● **Given exercise**
Omit all pictures. Copy the rest of the material exactly.

● **Dataset content**
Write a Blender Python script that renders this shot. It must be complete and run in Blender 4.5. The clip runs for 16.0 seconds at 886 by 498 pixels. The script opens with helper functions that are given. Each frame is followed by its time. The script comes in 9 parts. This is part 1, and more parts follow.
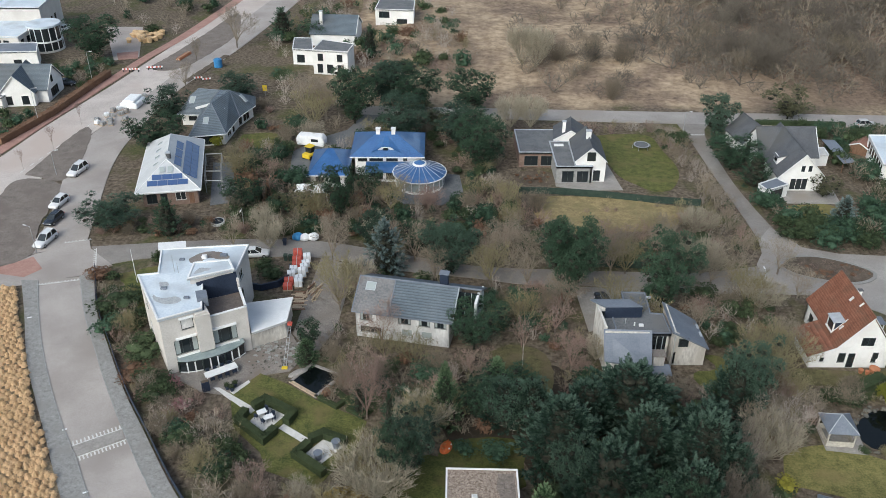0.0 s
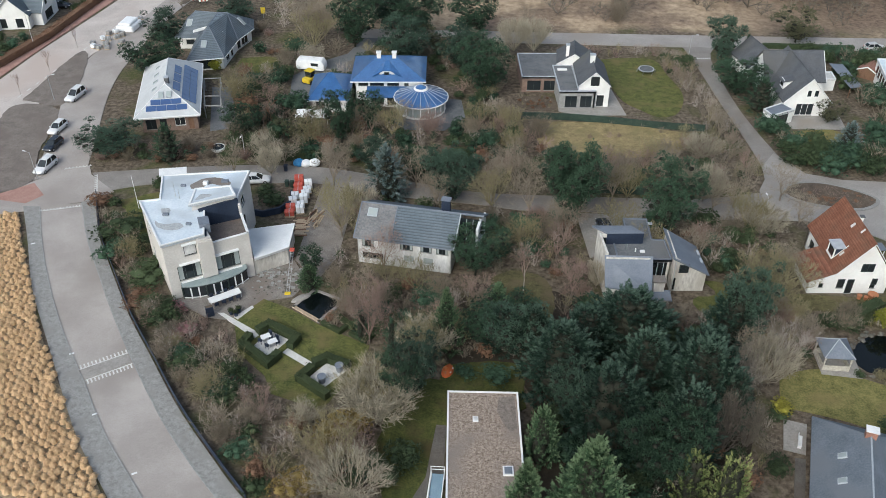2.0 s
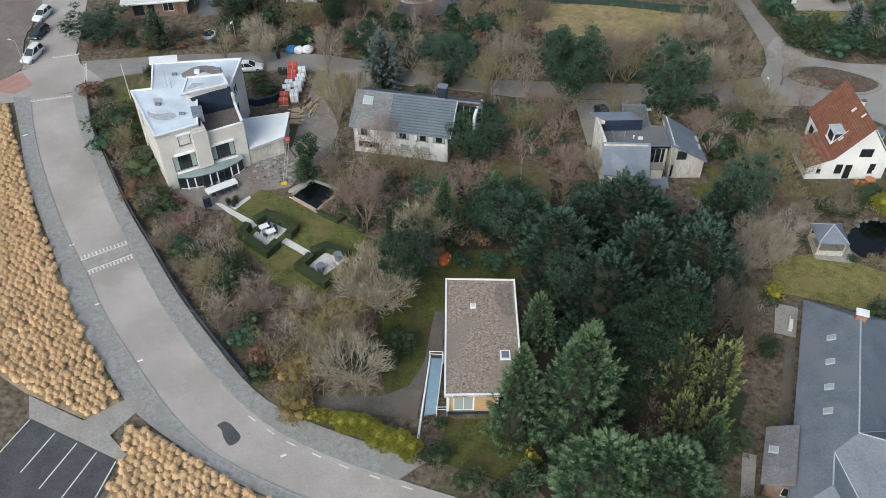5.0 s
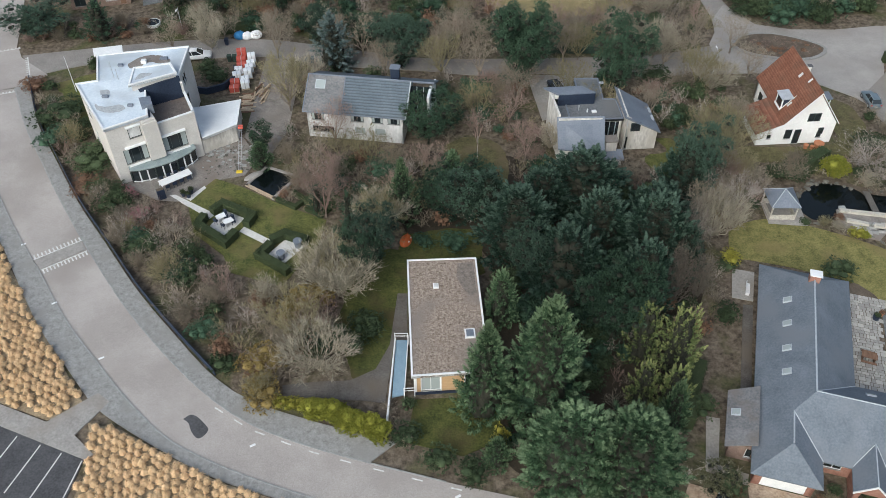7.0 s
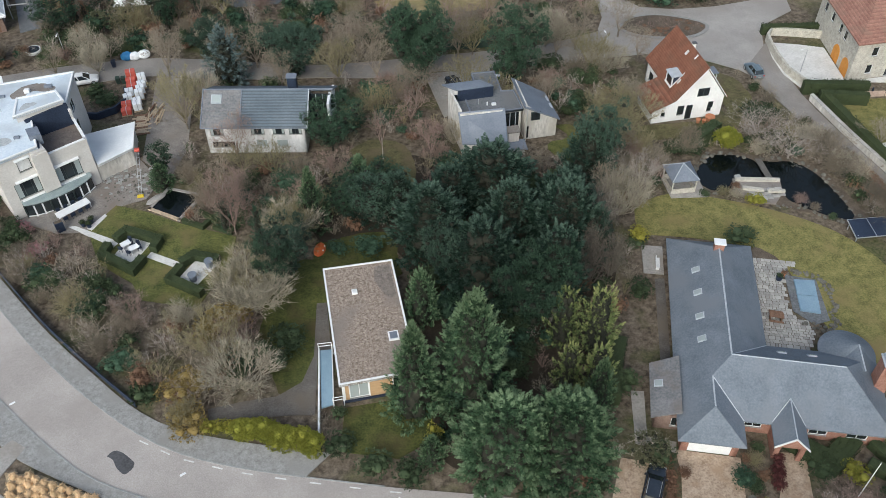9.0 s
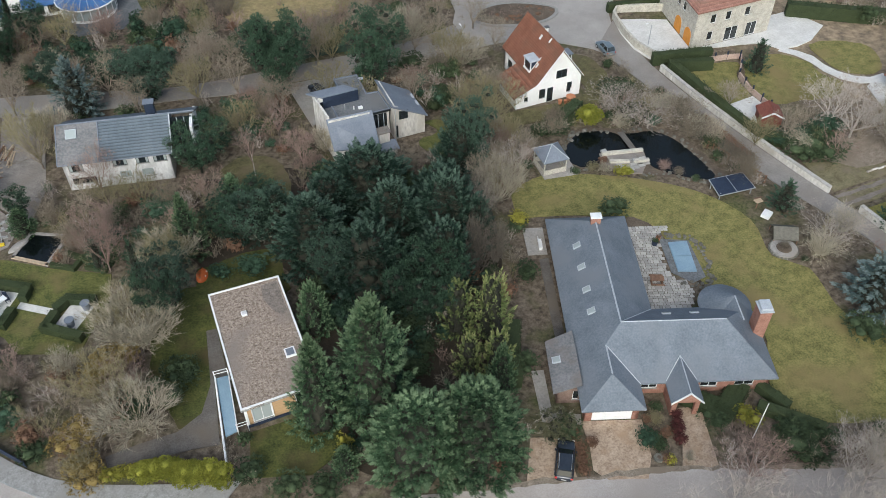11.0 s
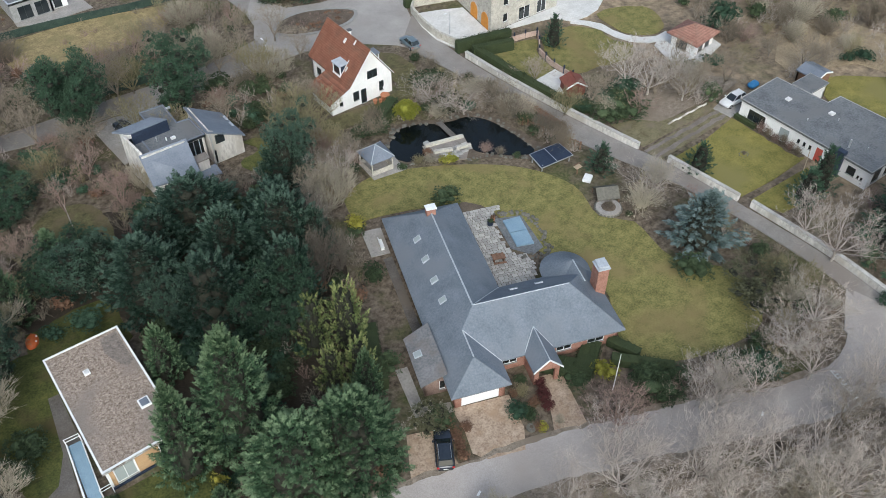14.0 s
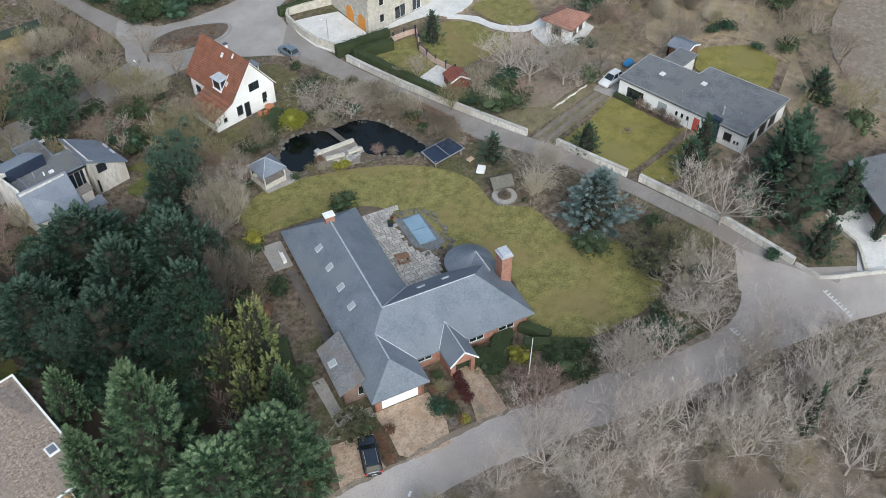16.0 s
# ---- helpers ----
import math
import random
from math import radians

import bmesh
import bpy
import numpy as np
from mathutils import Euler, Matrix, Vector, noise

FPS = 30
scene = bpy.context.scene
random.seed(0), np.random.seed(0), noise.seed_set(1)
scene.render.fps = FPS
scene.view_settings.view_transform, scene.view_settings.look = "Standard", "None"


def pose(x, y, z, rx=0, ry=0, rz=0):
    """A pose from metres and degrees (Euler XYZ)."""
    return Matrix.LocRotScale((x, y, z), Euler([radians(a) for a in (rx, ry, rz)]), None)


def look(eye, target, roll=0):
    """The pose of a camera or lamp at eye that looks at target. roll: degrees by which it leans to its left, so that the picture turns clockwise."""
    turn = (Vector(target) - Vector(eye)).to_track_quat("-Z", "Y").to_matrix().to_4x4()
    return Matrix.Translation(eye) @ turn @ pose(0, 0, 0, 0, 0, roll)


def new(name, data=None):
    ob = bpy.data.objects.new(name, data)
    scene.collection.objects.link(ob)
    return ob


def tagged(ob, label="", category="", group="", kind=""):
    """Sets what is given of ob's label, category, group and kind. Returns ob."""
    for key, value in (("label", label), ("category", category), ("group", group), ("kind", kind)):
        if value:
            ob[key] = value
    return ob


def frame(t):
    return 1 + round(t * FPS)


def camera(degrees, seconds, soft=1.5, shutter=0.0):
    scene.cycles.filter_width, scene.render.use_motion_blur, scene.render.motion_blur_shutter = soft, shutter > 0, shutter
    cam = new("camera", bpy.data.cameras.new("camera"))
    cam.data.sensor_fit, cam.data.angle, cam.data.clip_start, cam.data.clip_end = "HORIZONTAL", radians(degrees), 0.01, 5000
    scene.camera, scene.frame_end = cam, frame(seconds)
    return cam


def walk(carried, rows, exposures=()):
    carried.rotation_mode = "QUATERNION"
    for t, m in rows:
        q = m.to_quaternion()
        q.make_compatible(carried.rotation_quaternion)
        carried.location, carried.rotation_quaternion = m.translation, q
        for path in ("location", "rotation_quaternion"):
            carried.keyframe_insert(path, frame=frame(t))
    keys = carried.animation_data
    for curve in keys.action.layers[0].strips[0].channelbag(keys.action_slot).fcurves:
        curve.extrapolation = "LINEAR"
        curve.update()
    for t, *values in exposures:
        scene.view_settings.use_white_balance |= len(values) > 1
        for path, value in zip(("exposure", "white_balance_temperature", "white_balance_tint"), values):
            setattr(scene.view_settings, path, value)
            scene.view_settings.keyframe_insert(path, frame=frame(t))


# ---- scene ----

● **Problem solution**
Write a Blender Python script that renders this shot. It must be complete and run in Blender 4.5. The clip runs for 16.0 seconds at 886 by 498 pixels. The script opens with helper functions that are given. Each frame is followed by its time. The script comes in 9 parts. This is part 1, and more parts follow.
0.0 s
2.0 s
5.0 s
7.0 s
9.0 s
11.0 s
14.0 s
16.0 s
# ---- helpers ----
import math
import random
from math import radians

import bmesh
import bpy
import numpy as np
from mathutils import Euler, Matrix, Vector, noise

FPS = 30
scene = bpy.context.scene
random.seed(0), np.random.seed(0), noise.seed_set(1)
scene.render.fps = FPS
scene.view_settings.view_transform, scene.view_settings.look = "Standard", "None"


def pose(x, y, z, rx=0, ry=0, rz=0):
    """A pose from metres and degrees (Euler XYZ)."""
    return Matrix.LocRotScale((x, y, z), Euler([radians(a) for a in (rx, ry, rz)]), None)


def look(eye, target, roll=0):
    """The pose of a camera or lamp at eye that looks at target. roll: degrees by which it leans to its left, so that the picture turns clockwise."""
    turn = (Vector(target) - Vector(eye)).to_track_quat("-Z", "Y").to_matrix().to_4x4()
    return Matrix.Translation(eye) @ turn @ pose(0, 0, 0, 0, 0, roll)


def new(name, data=None):
    ob = bpy.data.objects.new(name, data)
    scene.collection.objects.link(ob)
    return ob


def tagged(ob, label="", category="", group="", kind=""):
    """Sets what is given of ob's label, category, group and kind. Returns ob."""
    for key, value in (("label", label), ("category", category), ("group", group), ("kind", kind)):
        if value:
            ob[key] = value
    return ob


def frame(t):
    return 1 + round(t * FPS)


def camera(degrees, seconds, soft=1.5, shutter=0.0):
    scene.cycles.filter_width, scene.render.use_motion_blur, scene.render.motion_blur_shutter = soft, shutter > 0, shutter
    cam = new("camera", bpy.data.cameras.new("camera"))
    cam.data.sensor_fit, cam.data.angle, cam.data.clip_start, cam.data.clip_end = "HORIZONTAL", radians(degrees), 0.01, 5000
    scene.camera, scene.frame_end = cam, frame(seconds)
    return cam


def walk(carried, rows, exposures=()):
    carried.rotation_mode = "QUATERNION"
    for t, m in rows:
        q = m.to_quaternion()
        q.make_compatible(carried.rotation_quaternion)
        carried.location, carried.rotation_quaternion = m.translation, q
        for path in ("location", "rotation_quaternion"):
            carried.keyframe_insert(path, frame=frame(t))
    keys = carried.animation_data
    for curve in keys.action.layers[0].strips[0].channelbag(keys.action_slot).fcurves:
        curve.extrapolation = "LINEAR"
        curve.update()
    for t, *values in exposures:
        scene.view_settings.use_white_balance |= len(values) > 1
        for path, value in zip(("exposure", "white_balance_temperature", "white_balance_tint"), values):
            setattr(scene.view_settings, path, value)
            scene.view_settings.keyframe_insert(path, frame=frame(t))


# ---- scene ----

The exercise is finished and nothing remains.